All vCenters powered on successfully
Services were verified via service-control checks
SDDC Managers were accessible and functional
No UI instability (no “spinning circle” issues)
Replication topology confirmed healthy

From an operations perspective, this is the real success criteria—not just command completion.

Lessons Learned

This scenario reinforces several patterns that show up repeatedly in VCF environments.

1. Functional Does Not Mean Supported

The environment was stable before the change.

That didn’t make it upgradeable.

2. ELM Creates Real Architectural Coupling

This wasn’t just shared visibility. It was:

Shared identity
Shared replication
Shared failure domain

That coupling is what made the upgrade path invalid.

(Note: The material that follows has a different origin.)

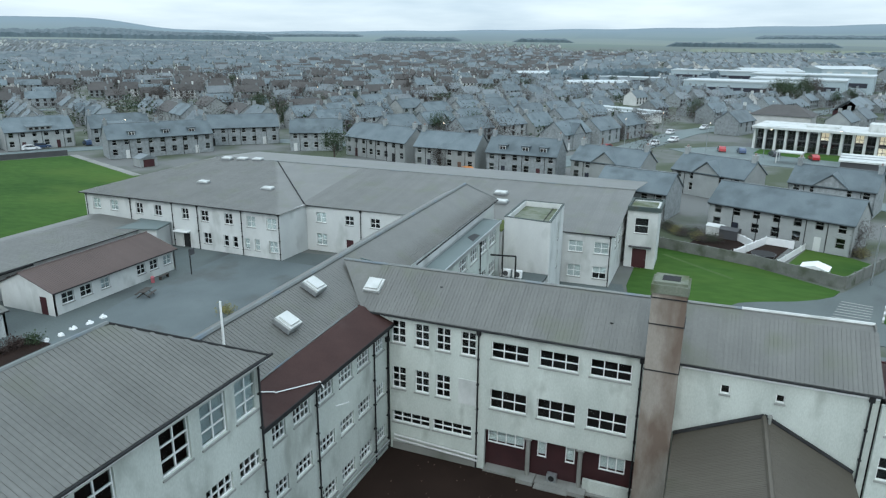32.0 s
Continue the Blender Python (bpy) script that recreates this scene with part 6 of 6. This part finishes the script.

3. Breaking ELM Is a Multi-Layer Operation

You’re not just removing links—you’re modifying:

SSO domain membership
vmdir replication agreements
Certificate relationships
Service dependencies

Each layer needs to be addressed.

4. Replication Topology Matters More Than Most Realize

One thing that often surprises teams is how critical replication design is.

After unlinking:

You must explicitly rebuild a valid topology
Ring structures are commonly used
Validation is not optional

5. Cleanup Work Is Inevitable

Even after a successful separation:

Certificates may need regeneration
Residual references may exist
Additional change windows may be required

Plan for that upfront.

Conclusion

This wasn’t a lifecycle failure. It was an architectural correction.

The upgrade blocker wasn’t a version mismatch or a failed precheck—it was a legacy topology that no longer aligned with supported VCF design.

Breaking Enhanced Linked Mode between two VCF instances required:

Controlled shutdown and protection of all nodes
CMS-based removal of SSO relationships
Reconfiguration of vmdir replication
Careful validation of platform health afterward

From an operations perspective, the takeaway is simple:

Always validate the architecture before starting an upgrade.

Because sometimes the most important step in an upgrade isn’t applying a patch.

It’s removing a dependency that shouldn’t exist anymore.